"The Witch" (2015)

12 Days of Halloween 2016 (12)

In 1630s New England, a man and his family are banished from a Puritan village due to some unnamed heresy. They gladly leave because they are certain that they are right and the village is wrong. They head out into the wilderness to build a farm and live the way they believe to be right. One day their teen-aged daughter is caring for her infant brother, playing peek-a-boo with him near the woods, when he is snatched. She does not see what takes him.

We do, though. It is a witch. She sacrifices the baby to make a flying ointment for herself.

This film is a spectacular exercise in period piece filmmaking. The sets, the costumes, the dialogue… it all feels like we have really been transported back 400 years. And the horror of the story lies in the isolation, the ignorance, and the religious uncertainty that the characters are drowning in. The family spirals downward after the baby is taken, but they were already doomed before the witch appeared. We never find out what heresy the father was accused of, but what we do see of his understanding of God is a scary extreme form of Calvinism where no one can ever know where they stand, and where grace and hope are replaced by fear and uncertainty.

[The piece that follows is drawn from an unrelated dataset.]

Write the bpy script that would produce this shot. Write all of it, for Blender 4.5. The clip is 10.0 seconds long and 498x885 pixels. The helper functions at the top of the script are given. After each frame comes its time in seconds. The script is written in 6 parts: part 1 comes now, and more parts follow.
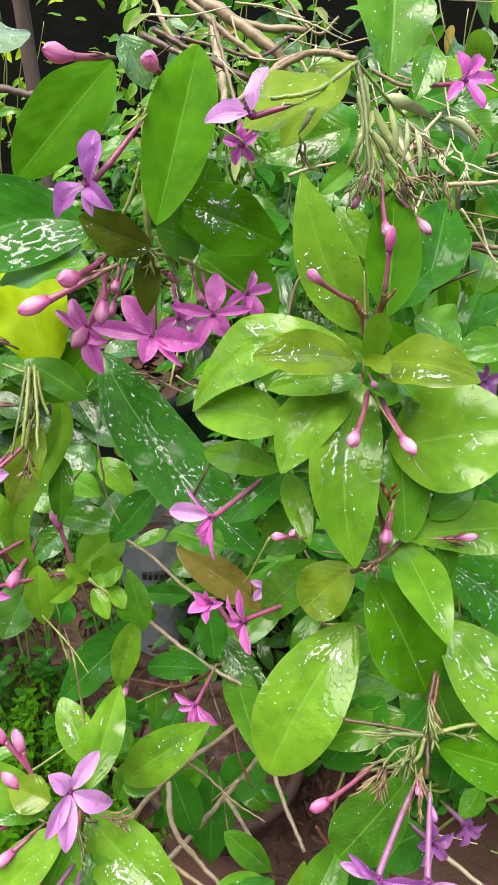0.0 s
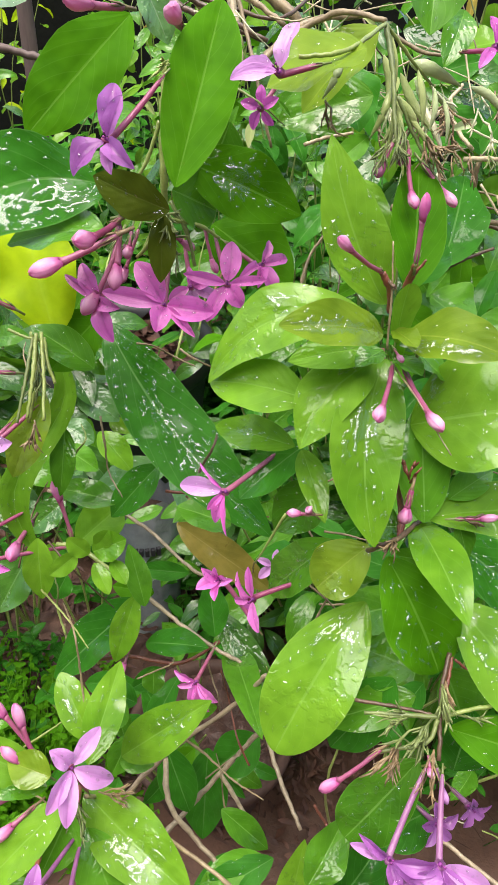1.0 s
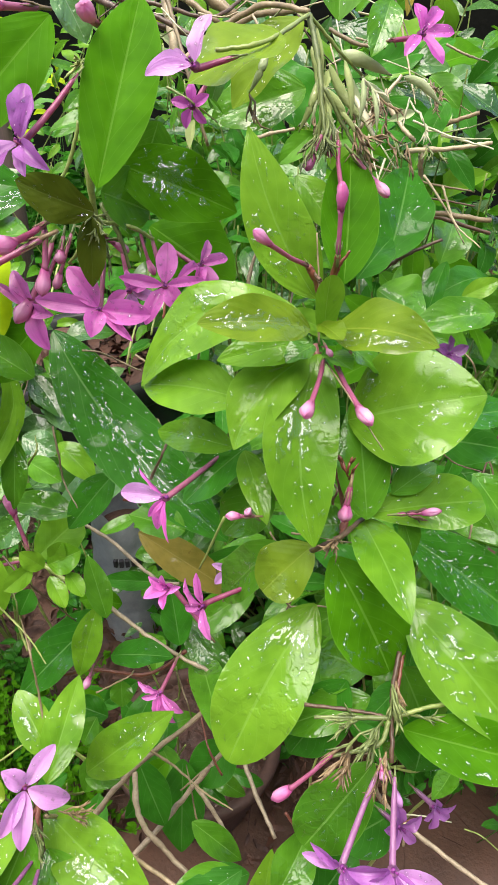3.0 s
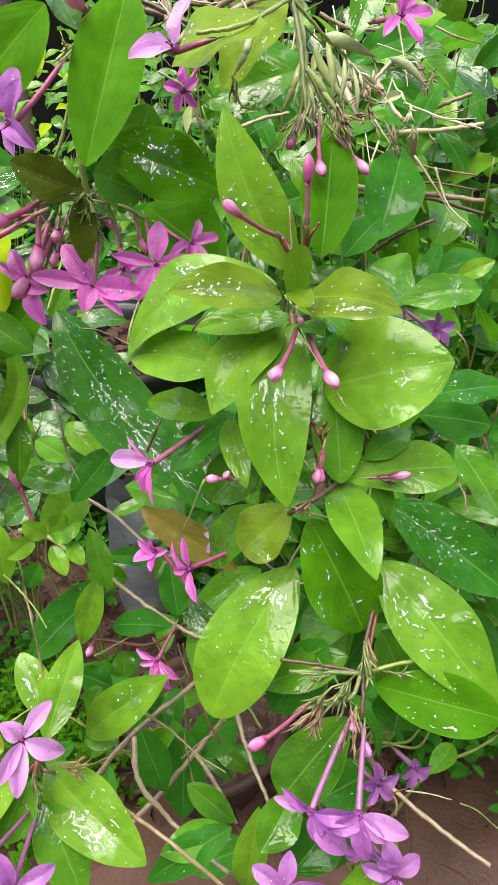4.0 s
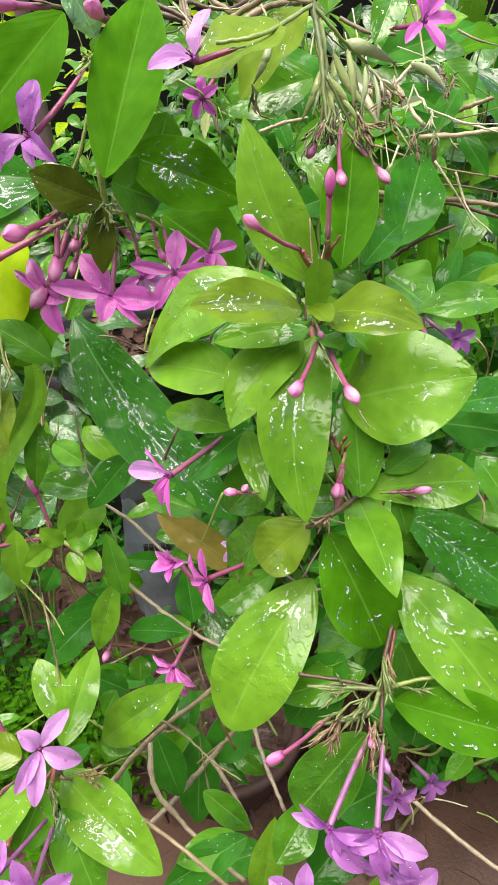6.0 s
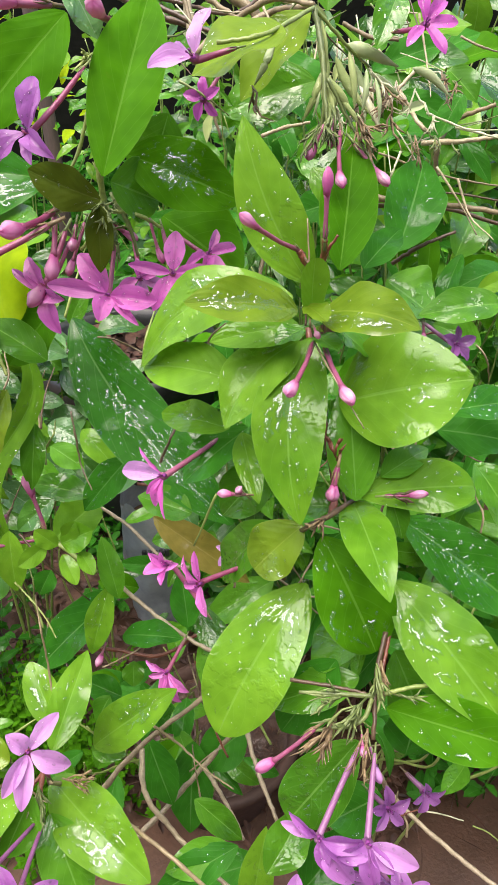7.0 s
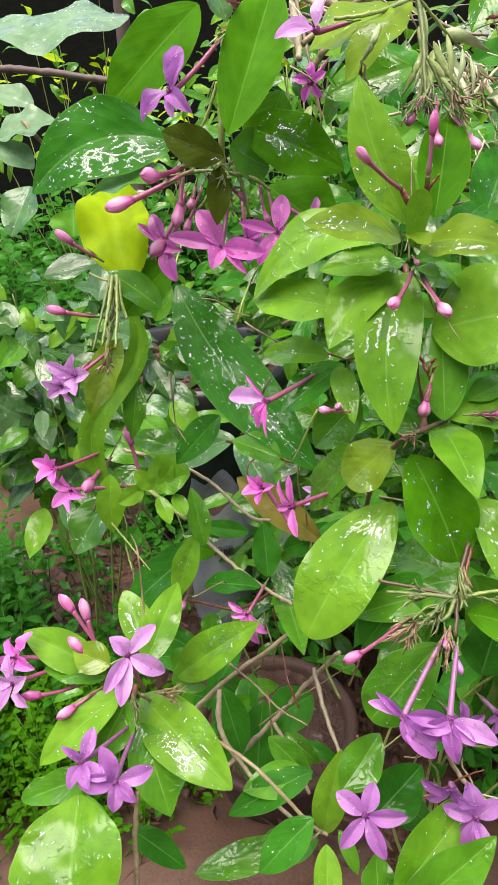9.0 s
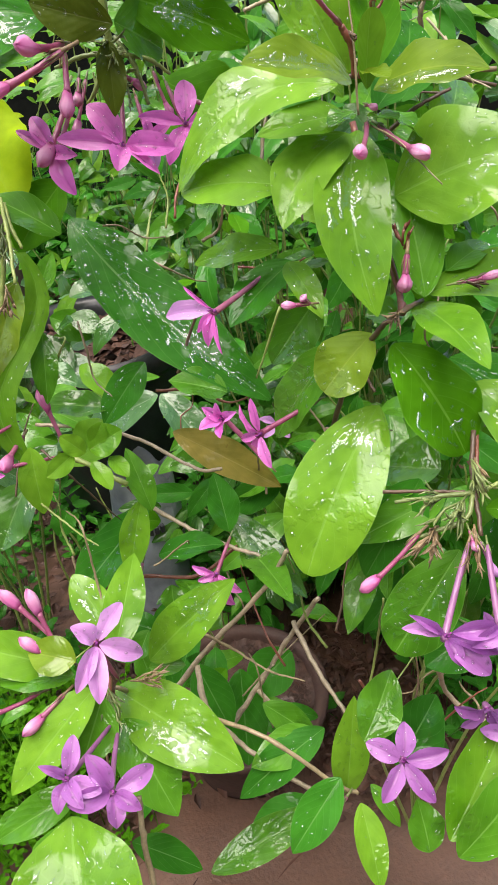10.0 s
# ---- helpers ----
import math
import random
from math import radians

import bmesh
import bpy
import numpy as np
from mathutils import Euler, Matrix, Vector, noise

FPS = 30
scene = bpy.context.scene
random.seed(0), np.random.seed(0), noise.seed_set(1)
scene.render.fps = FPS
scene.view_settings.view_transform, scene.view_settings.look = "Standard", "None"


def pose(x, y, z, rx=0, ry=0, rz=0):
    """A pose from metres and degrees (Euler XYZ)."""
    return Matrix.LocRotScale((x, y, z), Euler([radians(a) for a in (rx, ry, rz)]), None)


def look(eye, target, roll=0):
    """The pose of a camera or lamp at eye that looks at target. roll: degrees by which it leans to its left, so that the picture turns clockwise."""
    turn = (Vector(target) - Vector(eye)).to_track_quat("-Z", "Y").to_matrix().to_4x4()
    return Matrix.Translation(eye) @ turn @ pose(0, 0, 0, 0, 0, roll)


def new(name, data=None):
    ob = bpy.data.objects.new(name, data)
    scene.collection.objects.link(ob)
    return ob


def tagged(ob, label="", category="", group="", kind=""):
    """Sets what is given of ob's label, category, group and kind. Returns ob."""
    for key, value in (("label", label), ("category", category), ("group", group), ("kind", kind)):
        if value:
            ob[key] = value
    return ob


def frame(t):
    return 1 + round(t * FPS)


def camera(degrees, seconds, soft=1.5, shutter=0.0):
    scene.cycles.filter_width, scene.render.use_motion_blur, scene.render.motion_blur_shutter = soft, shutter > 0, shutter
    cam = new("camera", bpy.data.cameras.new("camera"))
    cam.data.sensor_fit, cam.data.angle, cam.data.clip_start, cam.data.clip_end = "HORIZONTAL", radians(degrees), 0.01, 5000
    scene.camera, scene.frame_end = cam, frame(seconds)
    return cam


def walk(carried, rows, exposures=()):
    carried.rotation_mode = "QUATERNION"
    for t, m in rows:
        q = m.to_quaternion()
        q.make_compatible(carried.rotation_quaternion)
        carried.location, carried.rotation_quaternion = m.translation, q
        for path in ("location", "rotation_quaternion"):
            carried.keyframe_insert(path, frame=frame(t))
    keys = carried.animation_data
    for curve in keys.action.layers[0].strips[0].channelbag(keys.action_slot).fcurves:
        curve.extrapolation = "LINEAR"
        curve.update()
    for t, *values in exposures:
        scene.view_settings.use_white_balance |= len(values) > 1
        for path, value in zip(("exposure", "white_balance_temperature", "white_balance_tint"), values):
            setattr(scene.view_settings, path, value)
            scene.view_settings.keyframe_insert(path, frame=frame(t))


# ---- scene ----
EXPO = [(0.0, 1.32, 6900, 16), (10.0, 1.32, 6900, 16)]
cam = camera(39.82, 10.0, soft=1.6)
ROWS = [
    (0.0, -0.0016, 0.0002, 0.9016, 56.70, -0.17, -0.31),
    (0.5, 0.0006, -0.0059, 0.9024, 56.53, -0.86, -0.87),
    (1.0, -0.0141, 0.0055, 0.8942, 55.11, -2.00, -0.43),
    (1.5, -0.0148, 0.0041, 0.9040, 56.05, -3.21, -0.83),
    (2.0, -0.0101, 0.0061, 0.9019, 55.27, -1.82, 0.68),
    (2.5, -0.0047, 0.0076, 0.8960, 55.04, 0.32, 0.49),
    (3.0, 0.0088, 0.0097, 0.8897, 55.57, -0.28, -2.46),
    (3.2, 0.0149, 0.0053, 0.8890, 55.15, 0.57, -1.50),
    (4.3, 0.0288, -0.0098, 0.8865, 55.31, 0.84, 0.14),
    (4.5, 0.0274, -0.0102, 0.8875, 55.39, 1.02, 0.80),
    (5.0, 0.0291, -0.0069, 0.8871, 55.18, 1.56, 0.74),
    (5.5, 0.0254, -0.0040, 0.8899, 55.02, 1.48, 0.66),
    (6.0, 0.0260, -0.0027, 0.8917, 54.89, 1.29, 0.53),
    (6.2, 0.0241, -0.0010, 0.8902, 54.54, 0.33, 0.41),
    (7.5, 0.0318, -0.0030, 0.8817, 56.33, 2.27, 2.75),
    (8.0, 0.0305, -0.0055, 0.8633, 54.46, 3.61, 5.57),
    (8.5, 0.0242, -0.0466, 0.8697, 57.98, 1.97, 5.59),
    (9.0, 0.0105, -0.0612, 0.8604, 59.06, 0.96, 6.24),
    (9.5, -0.0201, -0.0308, 0.8445, 57.68, 2.84, -0.88),
    (10.0, -0.0212, -0.0306, 0.8120, 56.92, 4.66, -6.03),
]
walk(cam, [(t, pose(x, y, z, rx, ry, rz)) for t, x, y, z, rx, ry, rz in ROWS], exposures=EXPO)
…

We know that there really is a witch in this story, but we also see how the atmosphere of fear in the religion of these Puritans bred suspicion and backstabbing. Everybody was equally afraid of God and Satan, and were ready to see Satan’s work anywhere—even in their preschool children.

People wonder where God was in this story. Why Satan and the witches were able to destroy the family and God never lifted a finger to stop them. But we do see that the family had access to Scripture and could read. Perhaps the better questions are: why did the family leave the village and their church? Why did they fear the devil and the supernatural when their Bible told them they were nothing to fear? Why were they so self-assured and prideful when they clearly knew so little about their faith, or for that matter, how to survive on their own?

As stated, this family didn’t need witches to be doomed. Still, this is an incredibly well made, atmospheric, piece of drama. Not for those afraid of witches, though.